„Eine zentrale Instanz, bei der alle Fäden zusammenlaufen“
Der Verband macht sich dafür stark, die hausärztliche Praxis als zentrales Steuerungselement zu implementieren und ein hausärztliches Primärversorgungsmodell einzuführen. Es brauche in Deutschland eine zentrale Instanz, bei der die Fäden der medizinischen Versorgung zusammenlaufen, betonte Prof. Dr. Martin Scherer, Präsident der DEGAM. Andere Länder machten seit Jahren vor, wie sich damit die Qualität steigern und gleichzeitig die Kosten reduzieren lassen, betonte er.
Steuerung stärkt die Patientensicherheit und verbessert die Versorgung
Scherer: „Eine konsequente hausärztliche Steuerung stärkt die Patientensicherheit und verbessert die Versorgung. Es gibt weder Evidenz noch rationale Argumente dafür, warum sich Deutschland ein unkoordiniertes System leistet, in dem die eine Hand oft nicht weiß, was die andere tut.“
Die DEGAM verweist in ihrem Positionspapier auf nationale und internationale Studien als Beleg dafür, dass eine hausärztliche Primärversorgung die Versorgung vulnerabler Gruppen verbessern, Hospitalisationen und Notfallbehandlungen verringern und die Behandlungskontinuität steigern könne. In hausärztlichen Praxen könnten über 80 Prozent der Beratungsanlässe niedrigschwellig, personenzentriert, schnell, meist parallel und ohne Überweisung vor Ort abschließend geklärt werden, heißt es in dem Papier.

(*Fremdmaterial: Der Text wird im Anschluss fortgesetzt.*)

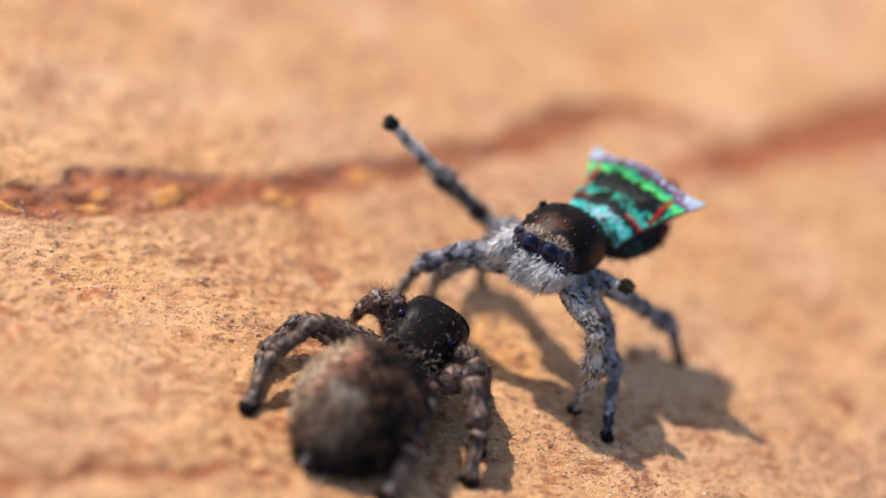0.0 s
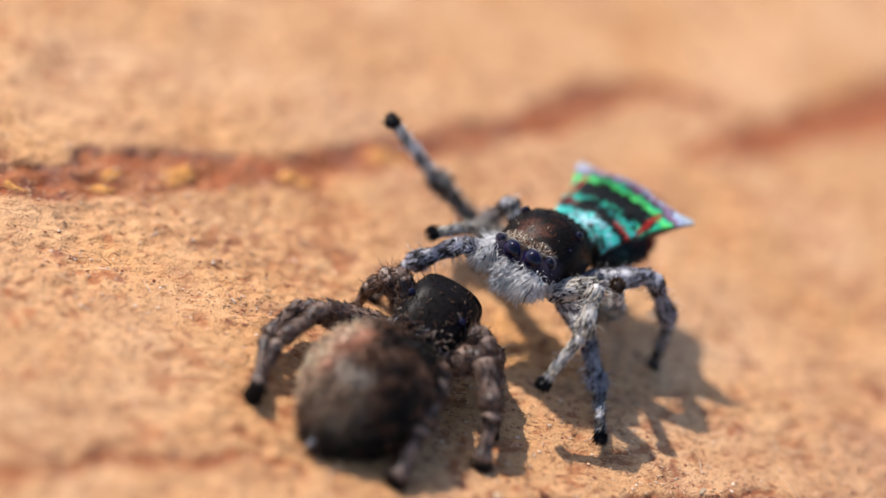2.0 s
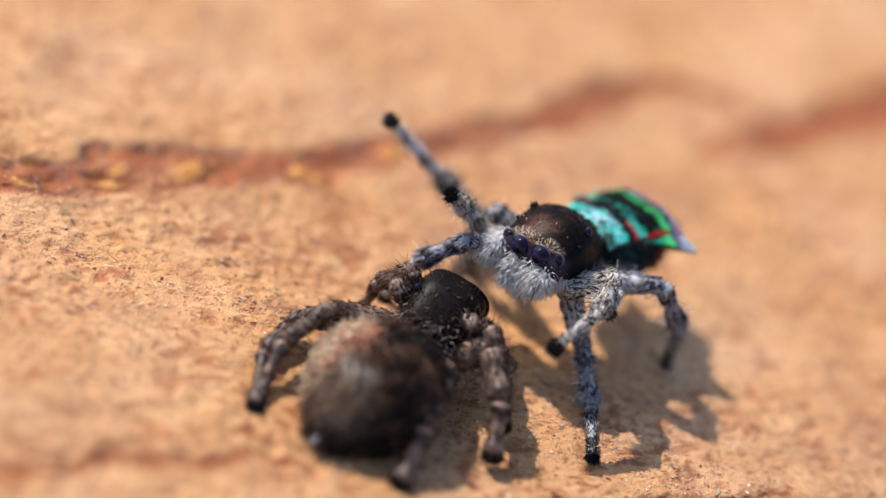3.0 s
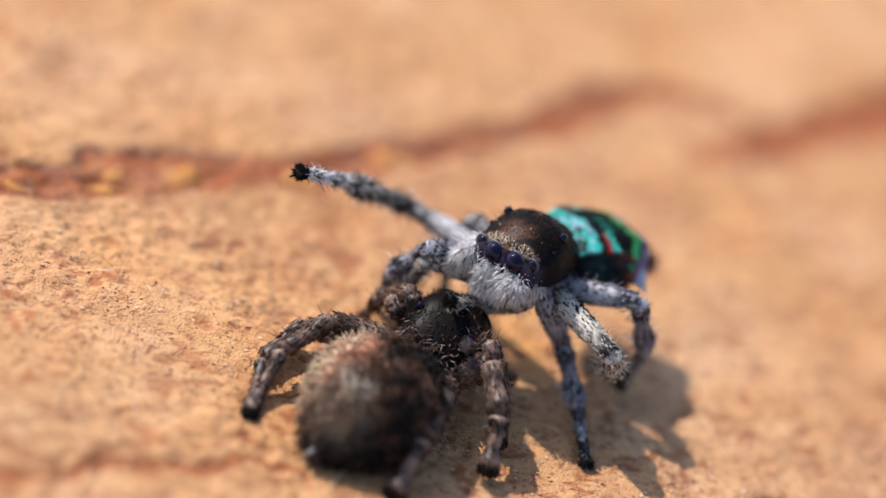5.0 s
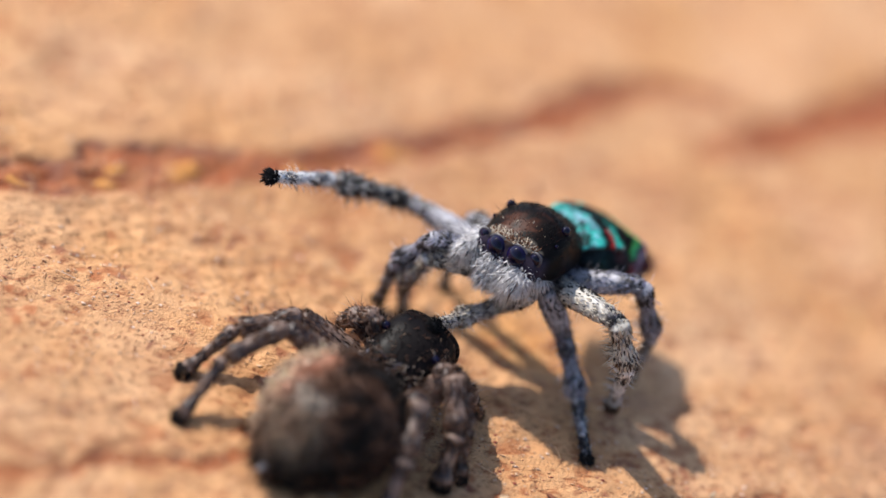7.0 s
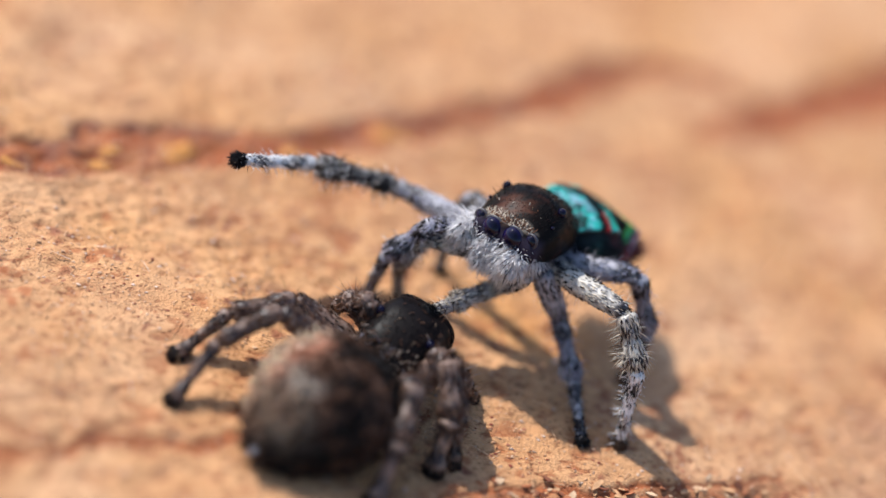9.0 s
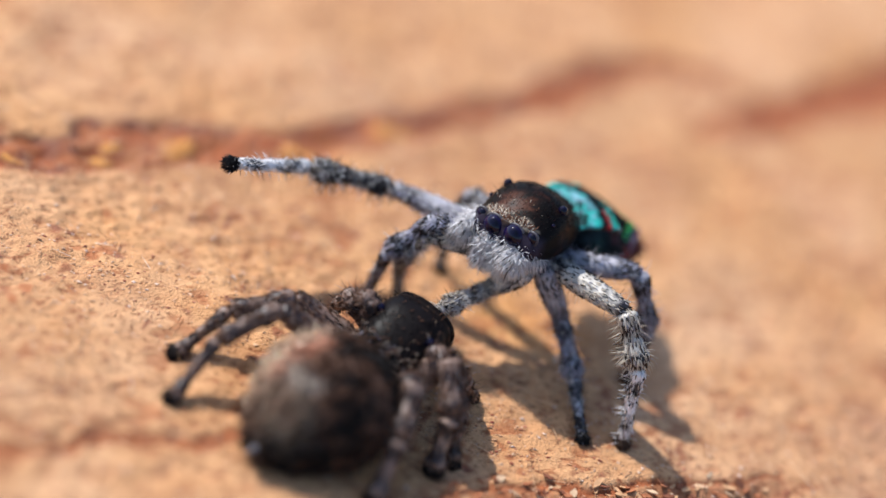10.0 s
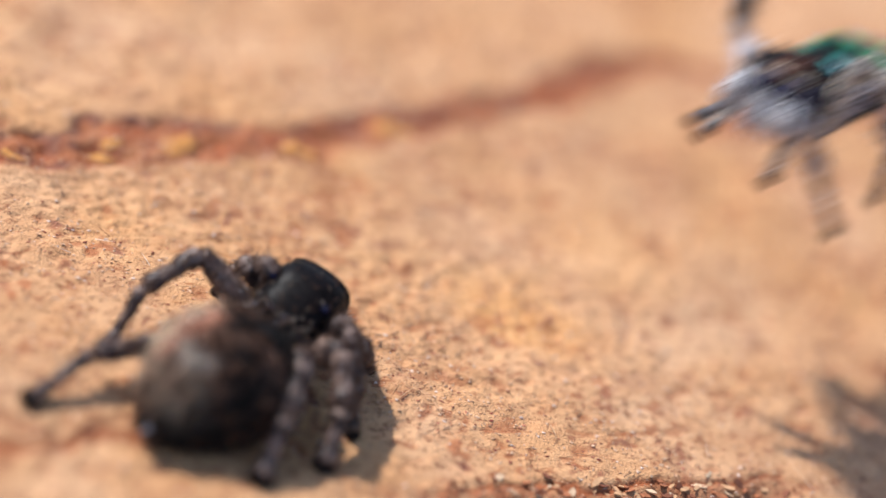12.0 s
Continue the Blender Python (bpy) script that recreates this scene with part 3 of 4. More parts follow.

Primärärztliche Koordination und Steuerung sei eine Kompetenz, die ausschließlich im hausärztlichen Setting erworben, aufrechterhalten und vertieft werde, heißt es in dem Positionspapier weiter. Nur hier werde die Versorgung durch die in der Weiterbildung erworbenen Kenntnisse im Niedrigprävalenzbereich, in gelebtem Shared Decision Making und in der psychosomatischen Grundversorgung immer stark auf das Individuum und seine Umgebung fokussiert.
Der Arzt muss nicht alles übernehmen
Als konkrete Maßnahmen schlägt die Gesellschaft drei Lösungsmöglichkeiten vor. Erstens gehört für sie dazu in einem ersten Schritt die Einführung eines hausärztliches Primärversorgungsystems – mit Vorteilen für Versicherte, in einen Tarif ihrer Krankenkasse zur hausarztzentrierten Versorgung (HZV) zu wechseln (HZV-Bonus). Zweitens schlägt die DEGAM eine Kontaktgebühr oder Kostenbeteiligung im Notdienst beziehungsweise für jeden gebietsärztlichen Besuch ohne Überweisung vor (Ausnahmen: Augenarzt, Gynäkologie). Drittens plädiert sie für eine Reform der Aus- und Weiterbildungsstrukturen mit Priorisierung hausärztlicher Kompetenzen.
Angesichts der aktuellen Überlastung der hausärztlichen Praxen macht die DEGAM auch Vorschläge zur Stärkung der personellen Basis in den Praxen: Nicht alle Aufgaben müssten zwangsläufig von einer Ärztin oder einem Arzt übernommen werden, nicht-sinnhafte Vorgaben der Gebührenordnung sollten abgeschafft werden.
Weiterhin fordert die DEGAM eine genügende Zahl von ausgebildeten Medizinstudierenden, die sich für die hausärztliche Praxis entscheiden. Es sei völlig unverständlich, dass die seit Jahren eingeforderte Reform des Medizinstudiums (Umsetzung Masterplan 2020 und Änderung der Ärztlichen Approbationsordnung) noch immer auf sich warten lasse.